The quote above is the view of some adbhidhamma scholars and the orthodox scholastic Theravada Buddhism. I personally don’t follow that line. I give preference to the suttas. It seems to me that the abhidhamma distorts the Buddha Dhamma in a number of ways. I may try to elaborate on this in future blogs. It may take a few years to write about though. I still have a lot to learn. It is even possible that as I study, I may develop different preferences than those I currently have. Ideally, we go beyond all preferences.

There is an alternative tradition that does not take the abhidhamma as the word of the Buddha. Abhidhamma was developed after the Blessed One’s parinibbaana and went through a period of development over 200-300 years until ancient Theravada Buddhists established the canonical texts. The abhidhamma doctrine was developed further in the commentaries which were not written down in the form that we have them now until about 1500 years ago by Ven. Buddhaghosa.  During the past 1500 years many sub-commentaries have been written about the abhidhamma.

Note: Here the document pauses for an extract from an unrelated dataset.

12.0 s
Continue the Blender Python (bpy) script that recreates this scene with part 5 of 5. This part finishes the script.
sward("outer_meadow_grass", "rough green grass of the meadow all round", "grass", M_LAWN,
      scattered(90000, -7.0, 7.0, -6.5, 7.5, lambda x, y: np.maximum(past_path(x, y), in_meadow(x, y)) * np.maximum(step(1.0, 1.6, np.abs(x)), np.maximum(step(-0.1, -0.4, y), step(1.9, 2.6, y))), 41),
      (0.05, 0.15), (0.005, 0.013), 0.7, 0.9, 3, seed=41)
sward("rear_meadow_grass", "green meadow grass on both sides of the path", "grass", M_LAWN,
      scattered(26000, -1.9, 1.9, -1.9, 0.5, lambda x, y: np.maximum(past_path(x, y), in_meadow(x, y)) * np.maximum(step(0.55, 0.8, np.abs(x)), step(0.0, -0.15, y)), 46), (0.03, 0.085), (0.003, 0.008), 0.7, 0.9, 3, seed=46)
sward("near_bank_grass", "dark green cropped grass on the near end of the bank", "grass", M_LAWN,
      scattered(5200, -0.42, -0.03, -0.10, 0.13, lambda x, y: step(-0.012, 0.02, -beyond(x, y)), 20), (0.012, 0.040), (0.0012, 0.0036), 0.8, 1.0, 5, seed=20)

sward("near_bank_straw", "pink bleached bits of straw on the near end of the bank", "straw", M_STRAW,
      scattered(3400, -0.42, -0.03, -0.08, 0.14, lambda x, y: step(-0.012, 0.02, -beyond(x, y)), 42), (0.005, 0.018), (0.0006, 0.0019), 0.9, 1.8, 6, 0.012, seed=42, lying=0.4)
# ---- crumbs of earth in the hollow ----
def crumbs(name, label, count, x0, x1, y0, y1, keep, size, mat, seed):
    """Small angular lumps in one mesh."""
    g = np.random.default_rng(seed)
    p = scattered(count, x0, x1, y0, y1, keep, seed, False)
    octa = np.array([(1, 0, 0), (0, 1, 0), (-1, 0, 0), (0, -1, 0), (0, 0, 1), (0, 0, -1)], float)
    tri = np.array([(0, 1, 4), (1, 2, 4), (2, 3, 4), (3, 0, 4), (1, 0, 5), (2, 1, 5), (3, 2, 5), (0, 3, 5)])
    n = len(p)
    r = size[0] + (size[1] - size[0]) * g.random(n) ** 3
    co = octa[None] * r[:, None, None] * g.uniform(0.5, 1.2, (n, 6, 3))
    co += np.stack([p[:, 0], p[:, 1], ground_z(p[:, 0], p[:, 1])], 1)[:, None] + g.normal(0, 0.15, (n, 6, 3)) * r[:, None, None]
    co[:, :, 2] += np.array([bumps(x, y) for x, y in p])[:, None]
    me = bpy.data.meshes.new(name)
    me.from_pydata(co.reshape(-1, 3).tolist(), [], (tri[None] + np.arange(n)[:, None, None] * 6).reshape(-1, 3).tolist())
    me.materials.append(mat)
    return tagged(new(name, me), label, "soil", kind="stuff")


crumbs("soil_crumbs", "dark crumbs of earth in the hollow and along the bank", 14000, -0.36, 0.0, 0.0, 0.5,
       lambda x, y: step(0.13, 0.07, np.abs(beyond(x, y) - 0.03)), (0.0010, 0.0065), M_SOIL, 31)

These days meditation teachers take various stands regarding the abhidhamma intepretation of the Dhamma.  Some teachers ignore the abhidhamma and don’t comment on it. Some teachers openly say that the abhidhamma distorts the Buddhadhamma. And yet other teachers teach in conformity with the orthodox abhidhamma doctrine. Ven. Pa Auk Sayadaw is in the later group.

    Death as Process

    By Anuruddha, Bhikkhu Bodhi, Bodhi, Nārada, Revatadhamma, U Sīlānanda
    Published by Buddhist Publication Society, 1999
    First BPS Pariyatti Edition, 2000

    ISBN : 1928706029
    EAN : 9781928706021
    Cover : Paperback
    Pages : 432
    Size : 214 x 214mm

    The advent of death is fourfold, namely: (i) through the expiration of the life-span; (ii) through the expiration of the (productive) kammic force; (iii) through the (simultaneous) expiration of both; and (iv) through (the intervention of) a destructive kamma.

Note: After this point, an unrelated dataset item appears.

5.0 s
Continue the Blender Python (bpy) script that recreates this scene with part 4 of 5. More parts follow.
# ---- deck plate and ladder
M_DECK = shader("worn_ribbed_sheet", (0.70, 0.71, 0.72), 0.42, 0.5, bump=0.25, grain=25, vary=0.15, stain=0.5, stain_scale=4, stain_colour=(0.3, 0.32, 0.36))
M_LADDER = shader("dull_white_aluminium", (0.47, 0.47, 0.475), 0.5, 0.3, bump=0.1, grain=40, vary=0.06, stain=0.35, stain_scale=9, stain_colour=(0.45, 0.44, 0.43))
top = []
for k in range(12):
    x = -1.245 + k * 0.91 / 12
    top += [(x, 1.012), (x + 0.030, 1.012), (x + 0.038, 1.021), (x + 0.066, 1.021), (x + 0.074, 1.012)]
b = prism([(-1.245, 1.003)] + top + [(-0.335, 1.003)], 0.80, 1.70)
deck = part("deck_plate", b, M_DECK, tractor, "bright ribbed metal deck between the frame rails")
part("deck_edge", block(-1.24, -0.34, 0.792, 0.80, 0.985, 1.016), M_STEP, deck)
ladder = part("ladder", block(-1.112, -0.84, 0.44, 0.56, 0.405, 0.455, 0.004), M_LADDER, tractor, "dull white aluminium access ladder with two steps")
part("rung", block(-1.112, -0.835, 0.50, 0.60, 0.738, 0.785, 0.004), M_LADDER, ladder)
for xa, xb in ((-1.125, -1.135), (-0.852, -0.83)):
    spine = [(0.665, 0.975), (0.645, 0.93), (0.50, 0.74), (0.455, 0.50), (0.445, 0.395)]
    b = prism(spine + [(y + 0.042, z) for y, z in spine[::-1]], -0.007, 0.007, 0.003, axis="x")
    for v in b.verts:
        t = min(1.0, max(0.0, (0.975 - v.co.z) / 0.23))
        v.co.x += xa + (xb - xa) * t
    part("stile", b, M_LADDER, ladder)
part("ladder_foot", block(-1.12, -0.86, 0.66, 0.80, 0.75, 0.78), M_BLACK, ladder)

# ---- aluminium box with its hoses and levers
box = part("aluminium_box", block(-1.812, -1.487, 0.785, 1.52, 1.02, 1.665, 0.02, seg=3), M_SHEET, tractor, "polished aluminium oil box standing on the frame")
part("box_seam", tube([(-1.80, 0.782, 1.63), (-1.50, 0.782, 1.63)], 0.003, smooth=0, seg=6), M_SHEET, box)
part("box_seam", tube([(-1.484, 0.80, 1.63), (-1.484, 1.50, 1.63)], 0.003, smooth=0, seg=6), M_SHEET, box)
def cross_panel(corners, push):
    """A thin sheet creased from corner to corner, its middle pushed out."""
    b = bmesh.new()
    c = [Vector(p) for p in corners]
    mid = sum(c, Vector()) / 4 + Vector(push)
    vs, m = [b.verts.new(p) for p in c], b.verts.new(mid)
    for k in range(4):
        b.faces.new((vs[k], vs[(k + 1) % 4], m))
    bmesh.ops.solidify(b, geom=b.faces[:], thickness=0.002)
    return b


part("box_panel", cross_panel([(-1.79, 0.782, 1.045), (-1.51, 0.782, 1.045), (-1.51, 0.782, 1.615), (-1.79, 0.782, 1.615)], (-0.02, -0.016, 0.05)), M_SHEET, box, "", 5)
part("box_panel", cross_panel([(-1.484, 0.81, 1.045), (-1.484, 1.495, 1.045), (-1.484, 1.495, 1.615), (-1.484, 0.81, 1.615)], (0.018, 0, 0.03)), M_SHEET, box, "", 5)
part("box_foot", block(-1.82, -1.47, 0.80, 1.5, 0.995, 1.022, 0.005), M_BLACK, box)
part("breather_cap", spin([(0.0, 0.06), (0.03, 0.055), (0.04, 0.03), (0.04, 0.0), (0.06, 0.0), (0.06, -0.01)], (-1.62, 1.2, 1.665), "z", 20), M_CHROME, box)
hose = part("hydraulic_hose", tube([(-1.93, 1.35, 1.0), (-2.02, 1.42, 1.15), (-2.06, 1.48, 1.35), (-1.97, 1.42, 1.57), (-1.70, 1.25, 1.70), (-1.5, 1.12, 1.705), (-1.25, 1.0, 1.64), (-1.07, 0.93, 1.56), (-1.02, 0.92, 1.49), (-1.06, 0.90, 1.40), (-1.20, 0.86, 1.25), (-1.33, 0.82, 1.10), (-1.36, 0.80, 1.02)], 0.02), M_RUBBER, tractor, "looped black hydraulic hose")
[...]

    Now in the case of those who are about to die, at the time of death one of the following presents itself, according to circumstances, through any of six (sense) doors by way of the power of kamma:
    (i) a kamma that is to produce rebirth-linking in the next existence; or
    (ii) a sign of kamma, that is, a form, etc., that had been apprehended previously at the time of performing the kamma or something that was instrumental in performing the kamma; or
    (iii) a sign of destiny, that is, (a symbol of the state) to be obtained and experienced in the immediately following existence.

    Thereafter, attending to that object thus presented, the stream of consciousness–in accordance with the kamma that is to be matured, whether pure or corrupted, and in conformity with the state into which one is to be reborn–continually flows, inclining mostly towards that state. Or that rebirth-producing kamma presents itself to a sense door in the way of renewing.

    To one who is on the verge of death, either at the end of a cognitive process or at the dissolution of the life-continuum, the death consciousness, the consummation of the present life, arises and ceases in the way of death.

    Immediately after that (death consciousness) has ceased, a rebirth-linking consciousness arises and is established in the subsequent existence, apprehending the object thus obtained, either supported by the heart-base or baseless, as is appropriate; it is generated by a volitional formation that is enveloped by latent ignorance and rooted in latent craving. That rebirth-linking consciousness, so called because it links together the two consecutive existences, is conjoined with its mental adjuncts, and acts as the forerunner to the nascent states as their locus (or foundation).

    So, for those who have thus taken rebirth, from the moment immediately following the cessation of the rebirth-liking (consciousness), that same type of consciousness apprehending that same object flows on uninterruptedly like the stream of a river, and it does so until the arising of the death consciousness, so long as there is no occurrence of a cognitive process. Being an essential factor of existence (or life), this consciousness is called the life-continuum. At the end of life, having become the death consciousness on the occasion of passing away, it then ceases. Thereafter, the rebirth-linking consciousness and the others continue to occur, revolving in due sequence like the wheel of a cart.

    Just as here, so again in the next existence, there arise rebirth-linking consciousness, life-continuum, cognitive processes, and death consciousness. Again, with rebirth and life-continuum, this stream of consciousness turns around.

    The wise, disciplining themselves long, understand the impermanence (of life), realize the deathless state, and completely cutting off the fetters of attachment, attain peace.